Ad aprire la settimana ci pensa lui. Si, in effetti non abbiamo mai e poi mai inaugurato un articolo o un appuntamento della rubrica ‘La Canzone del Lunedì’ senza troppi giri di parole. Ma com’è che si dice? C’è sempre una prima volta e ci fa piacere, oltre che ad essere onorati, ad usare questa frase per quello che doveva essere un omaggio pubblicato già qualche settimana prima; per non dire oltre un mese fa, per un eroe della musica tutta nostrana e della musica di un tempo che fu.

L’intenzione, inizialmente, era quella di ricordarlo nel giorno più triste del suo percorso esistenziale, ma sinceramente, oltre ad essere la Festa della Nostra Repubblica, non ci sentivamo di celebrarlo in quello che sarebbe stato l’anniversario più malinconico da ricordare, ovvero: la sua stessa scomparsa, avvenuta proprio la notte del 2 giugno del 1981 a causa di un tragico e, ancora oggi misterioso, incidente stradale.

Se ne andò così il mai dimenticato Rino Gaetano, le cui canzoni sono ormai scolpite da tempo e fin dal momento della pubblicazione, nella storia della musica nostrana, soprattutto quella che vi faremo ascoltare questa mattina. Un brano corale e la cui durata spinse lo stesso autore e cantante calabrese, esattamente di Crotone, a dividere la sua opera migliore in due parti, pubblicate nei rispettivi lati di quello che un tempo erano conosciuto come quarantacinque giri; il longo play in miniatura per essere precisi.

Da allora sono trascorsi cinque lunghi decenni ma la voglia di cantarla, di intonarla e anche, perché no, realizzare delle piccole parodie improvvisate su ‘Ma il cielo è sempre più blu’ non si è mai e poi mai sopita; senza nemmeno dimenticare anche le singole cover prodotte sempre nel corso di questi lunghi anni. Secondo le cronache musicali dell’epoca la hit sarebbe uscita il 30 maggio del 1975, in modo tale da trasformarla, forse, anche in un possibile tormentone estivo.

Come tutti sanno le previsioni furono di gran lunga superate. Oltrepassò la barriera temporale non solo di quell’estate, non solo di quel 1975. Lo stesso Rino Gaetano, nonostante la sfortuna di andarsene troppo presto, lasciando un vuoto davvero incolmabile nell’industria musicale italiana, ebbe comunque la fortuna di vedere una primissima parte di quel successo che la stessa sua opera, scaturita dalle sette note, stava ottenendo in quei sei anni.

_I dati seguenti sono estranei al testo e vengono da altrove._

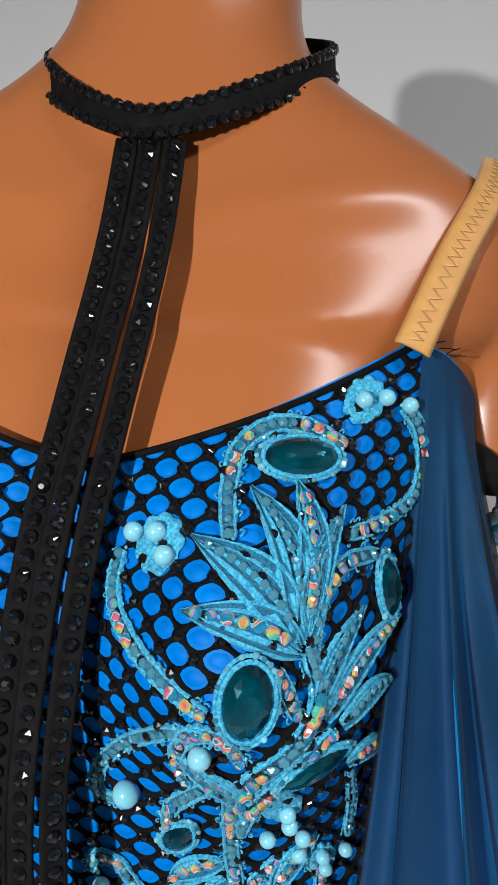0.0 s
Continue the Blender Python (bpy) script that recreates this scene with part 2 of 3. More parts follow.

Ma a questo punto come nacque l’idea? che cosa ispirò al leggendario talento calabrese l’intenzione di sviluppare un testo musicale così semplice e, allo stesso tempo, che entrasse fin da subito nel cuore degli italiani? Anzi, che entrasse nel cuore di generazioni di italiani. La leggenda vuole che lo stesso cantante, forse in un momento di pausa o forse durante una sessione di registrazione, compose il brano solo con la chitarra.

Notando che con la sola versione acustica non sarebbe andato lontano, Rino chiese supporto al tastierista del gruppo di genere progressive Pierrot Lunaire, Arturo Stalteri. Quest’ultimo, una volta ascoltata la prima e rudimentale versione del cantante calabrese lo aiutò componendo, a sua volta ed in maniera del tutto istintiva, un giro armonico in pianoforte che, dallo stesso cantautore calabrese, venne addirittura promosso.

Infatti, Stalteri era convinto di aver realizzato solo una prima ipotesi di apertura della futura canzone. Fu lo stesso Rino Gaetano che gli disse che andava bene così ed ebbe ragione. Infatti, i primi accordi di pianoforte suonati proprio dallo stesso Stalteri divennero, ulteriormente, un marchio di fabbrica indistinguibile tra chi ha ascoltato la canzone più volte in tutti questi anni.

Nonostante il successo, il brano venne persino censurato per due frasi o comunque due versi che, a quei tempi, non potevano essere in alcun modo diffuse. Frasi come: Chi tira la bomba/chi nasconde la mano e Chi canta Baglioni/Chi rompe i coglioni. Soltanto nella prima parte, quella di 4 minuti e mezzo, all’interno del testo, si possono contare ben 80 ‘chi’.

Di genere Pop, la canzone in ben 8 minuti e 23 secondi, chiaramente suddivisa quasi equamente ambo i lati del disco, riesce a catturare non uno o due personaggi; non un gruppo di persone o addirittura una categoria di persone, ma l’intera società con i suoi sogni, con le sue illusioni rappresentati, tra quei continui ‘chi’ a metà strada tra malinconia, per quello che poteva essere e la speranza, per quello che può ancora essere.